Government Not Proceeding with Capital Gains Exemption Limitations

On October 16, the federal government announced its first concrete modification to the sweeping income tax changes that it had proposed on July 18.

The media has focussed on the phased reduction to the low income tax rate that applies to the first $500,000 of active business income earned by a Canadian-controlled private corporation.  The federal rate on such income will decline to 10% at the start of 2018 and to 9% at the start of 2019.  Tax rate cuts are always welcome, although they sometimes have the taint of bribing taxpayers with their own money.

The more significant change was the decision not to proceed with restrictions on capital gains exemption claims.  The capital gains exemption provides each Canadian resident with the opportunity to earn up to $1 million in tax-free capital gains on the sale of qualifying farm and fishing assets and just over $835,000 in tax-free capital gains on the shares of qualifying active business corporations.  On July 18, the government proposed numerous restrictions, including the following.

  • No capital gains exemption would be available for capital gains that accrue while eligible assets are held inside a trust.
  • No capital gain exemption would be claimable by an individual under the age of 18.
  • A capital gains exemption would be claimable only to the extent that an individual could be considered to have “earned” the exemption through actively working in the business in question.

The government now indicates that it will not be proceeding with these restrictions.  That is good news.
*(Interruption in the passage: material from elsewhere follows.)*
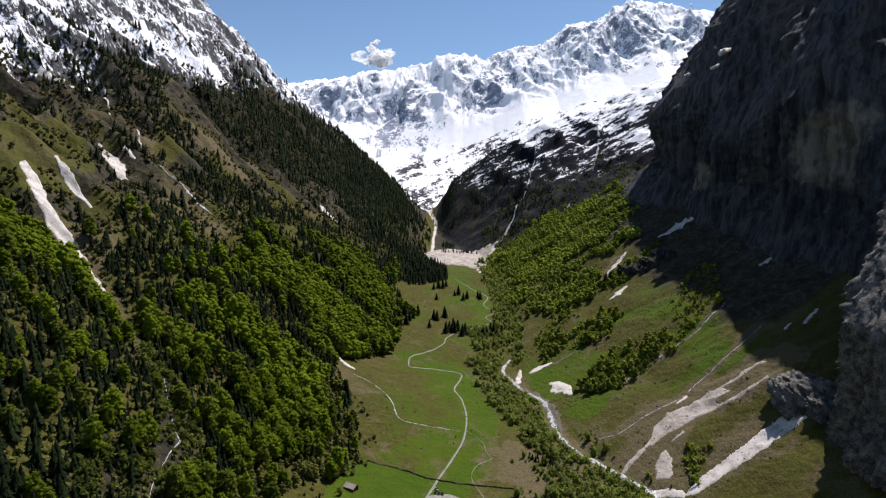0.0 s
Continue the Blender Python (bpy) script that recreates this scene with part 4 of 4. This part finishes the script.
def riverside(x, y):
    n = fbm(x / 22, y / 22, 3, 351)
    m = inside(x + 8 * n, y, RIVER_WOOD) * (0.25 + 0.75 * smooth(-0.4, 0.15, n + 0.5 * smooth(30, 10, nearness(x, y, RIVER))))
    m = np.maximum(m, 0.42 * inside(x, y, [(52, 500), (95, 520), (150, 440), (150, 400), (60, 420)]) * smooth(-0.4, 0.3, n))
    m = np.maximum(m, 0.5 * smooth(0, 5, x - along(y, ST, RIVER_X) - 12) * smooth(24, 14, x - along(y, ST, RIVER_X)) * smooth(560, 530, y))
    m = np.maximum(m, 0.5 * smooth(30, 10, np.abs(x - along(y, ST, RIVER_X))) * smooth(850, 900, y) * smooth(1330, 1250, y))
    m = m * (1 - 0.7 * inside(x + 4 * n, y, CLEARING))
    m = np.maximum(m, 0.55 * inside(x, y, [(123, 553), (136, 531), (144, 508), (155, 490), (154, 482), (137, 485), (128, 509), (117, 534)]) * smooth(-0.4, 0.2, n))
    return m * smooth(5.5, 8, nearness(x, y, RIVER)) * smooth(3, 5, nearness(x, y, TRACK)) * smooth(2, 4, nearness(x, y, FOOTPATH))


alders = scatter((20, 420, 240, 1330), 3.7, riverside, 14)
alder_shapes = [shrub_shape(230 + k, 28, 0.32, 1.7) for k in range(8)]
tagged(joined("riverside_alders", alders, 1.3 + 3.4 * r5.uniform(0, 1, len(alders)) ** 1.7, alder_shapes, ALDER, 15, r5.uniform(0.9, 1.6, len(alders))), "grey-green alder thicket along the river", "thicket", kind="stuff")


def litter_gap(x, y):
    return smooth(0, 12, np.interp(y, EDGE_Y, EDGE_X) - x) * smooth(-20, 10, x - np.interp(y, TOP_Y, TOP_X)) * smooth(0.25, 0.6, spruce_share(x, y)) * (y < 800)


def scrub_places(x, y):
    d = along(y, ST, FOOT_X) - x
    m = 0.9 * smooth(-10, 20, np.interp(y, TOP_Y, TOP_X) - x) * smooth(-0.25, 0.3, fbm(x / 26, y / 26, 4, 361, 0.6) + 0.7 * smooth(130, 40, np.interp(y, TOP_Y, TOP_X) - x)) * smooth(640, 470, height(x, y, False))
    m = np.maximum(m, 0.55 * smooth(0, 10, np.interp(y, EDGE_Y, EDGE_X) - x) * smooth(60, 20, np.interp(y, EDGE_Y, EDGE_X) - x))
    m = np.maximum(m, 0.7 * smooth(5, 20, d) * smooth(120, 70, d) * smooth(1130, 1180, y) * smooth(-0.5, 0.2, fbm(x / 20, y / 20, 3, 369)))
    rim = x - np.interp(y, EDGE_Y, EDGE_X)
    m = np.maximum(m, 0.6 * smooth(20, 3, rim) * smooth(-3, 3, rim) * smooth(-0.1, 0.4, fbm(x / 11, y / 11, 3, 377)) * smooth(660, 600, y))
    m = m * ~inside(x, y, GULLY)
    for strip in OLD_SNOW:
        m = m * smooth(7, 11, nearness(x, y, strip))
    m = np.maximum(m, 0.8 * litter_gap(x, y))
    return m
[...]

The government seems to be recognizing the difference between wages and investments.  Capital gains are, after all, an investment return.  If I purchase shares of Microsoft and the shares increase in value, I have made a good investment.  It does not matter that I have not personally contributed anything to that increase in value.  I may be completely computer-illiterate – it does not matter.  I benefit from that increase in value because I was astute enough to invest in a good business.

It is to be hoped that this recognition of the difference between wages and investments will continue to guide the government’s modifications to its July 18 income tax proposals.  We will have to wait and watch.